TASK PROMPT:
Copy the data exactly as it appears, and do not include any pictures.

*** RECORDED DATA

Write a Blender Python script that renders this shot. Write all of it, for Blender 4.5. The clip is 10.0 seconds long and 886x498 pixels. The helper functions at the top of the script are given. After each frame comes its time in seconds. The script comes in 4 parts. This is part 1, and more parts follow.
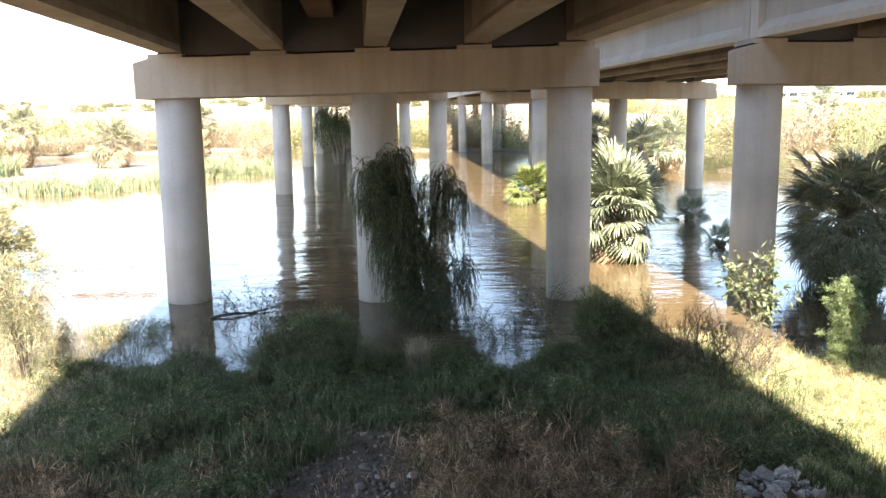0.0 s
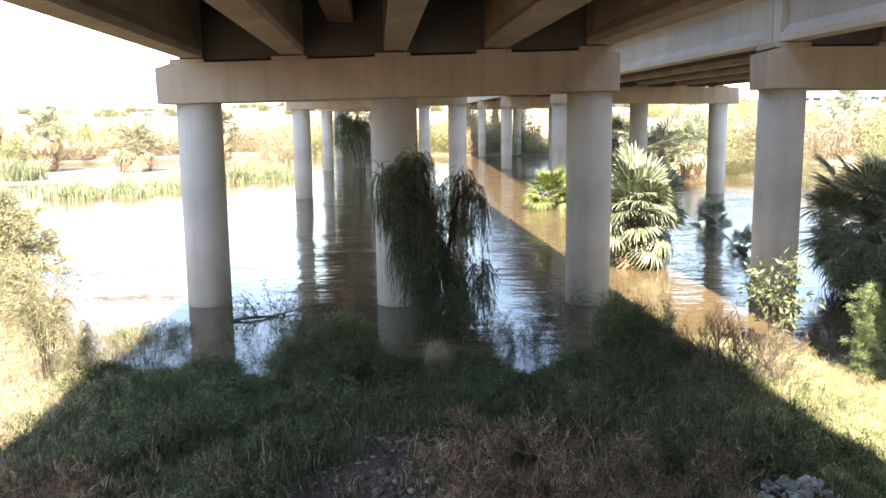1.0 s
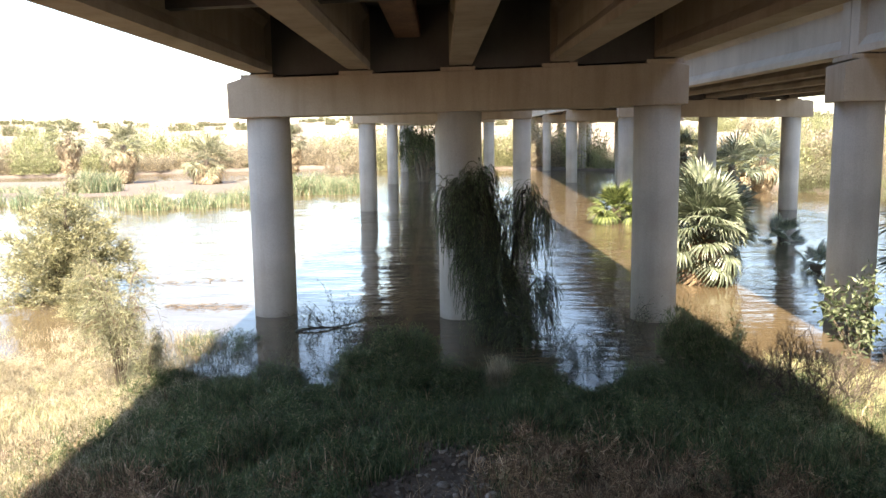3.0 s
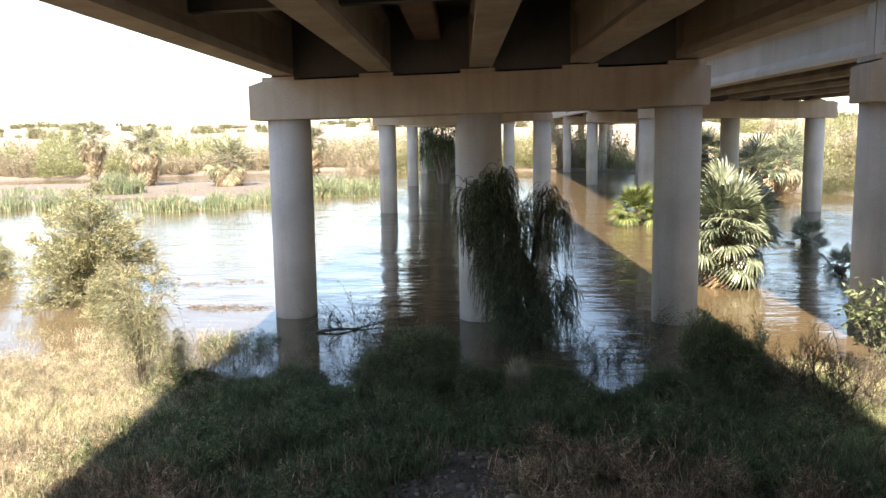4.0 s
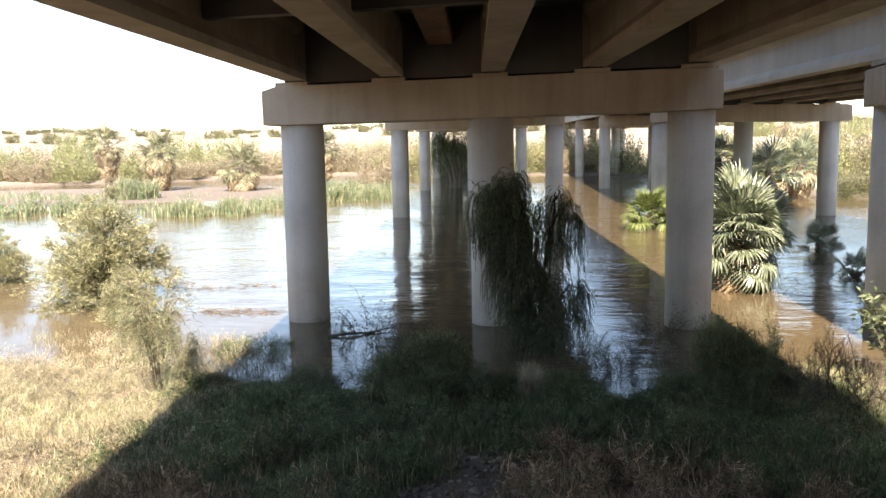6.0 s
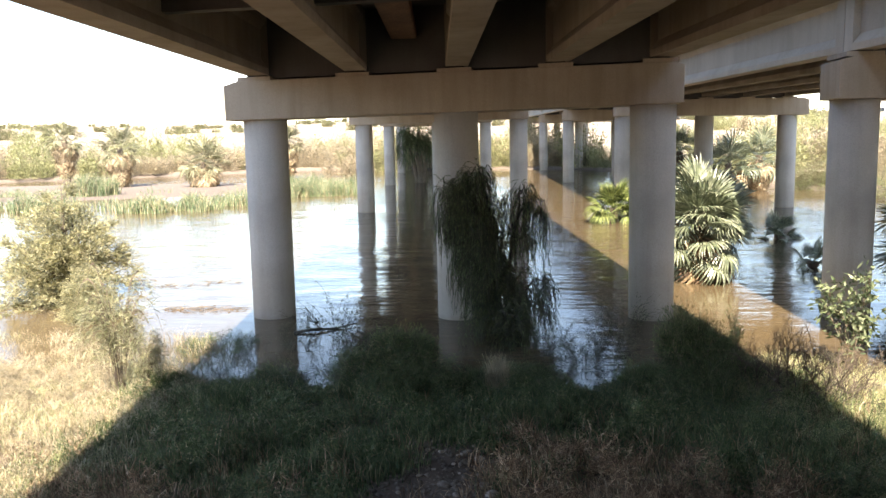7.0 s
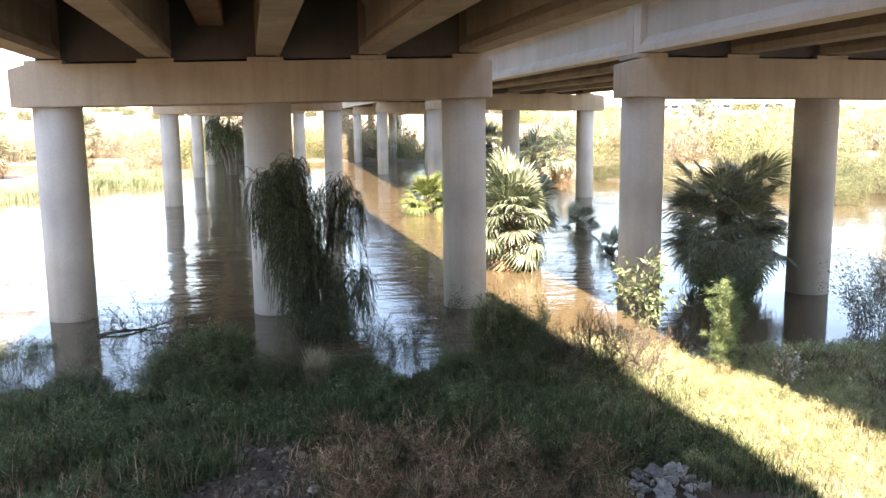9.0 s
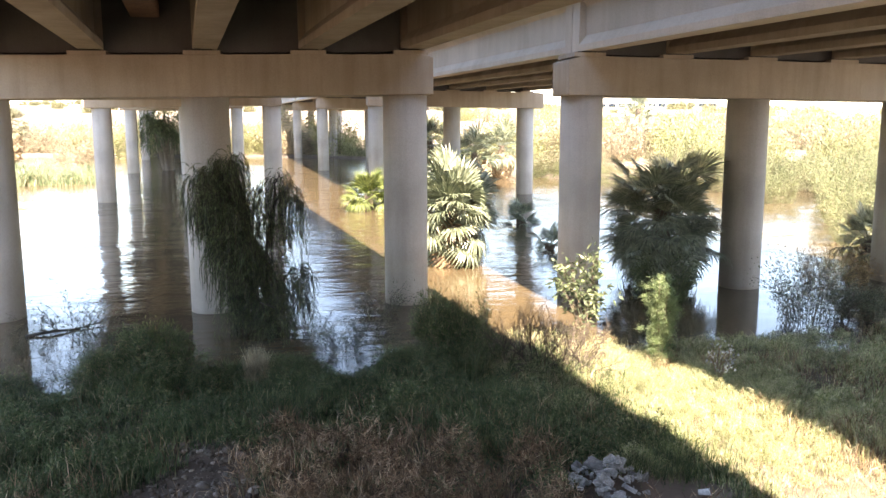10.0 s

******

RESPONSE TO THE EXERCISE:
Write a Blender Python script that renders this shot. Write all of it, for Blender 4.5. The clip is 10.0 seconds long and 886x498 pixels. The helper functions at the top of the script are given. After each frame comes its time in seconds. The script comes in 4 parts. This is part 1, and more parts follow.
0.0 s
1.0 s
3.0 s
4.0 s
6.0 s
7.0 s
9.0 s
10.0 s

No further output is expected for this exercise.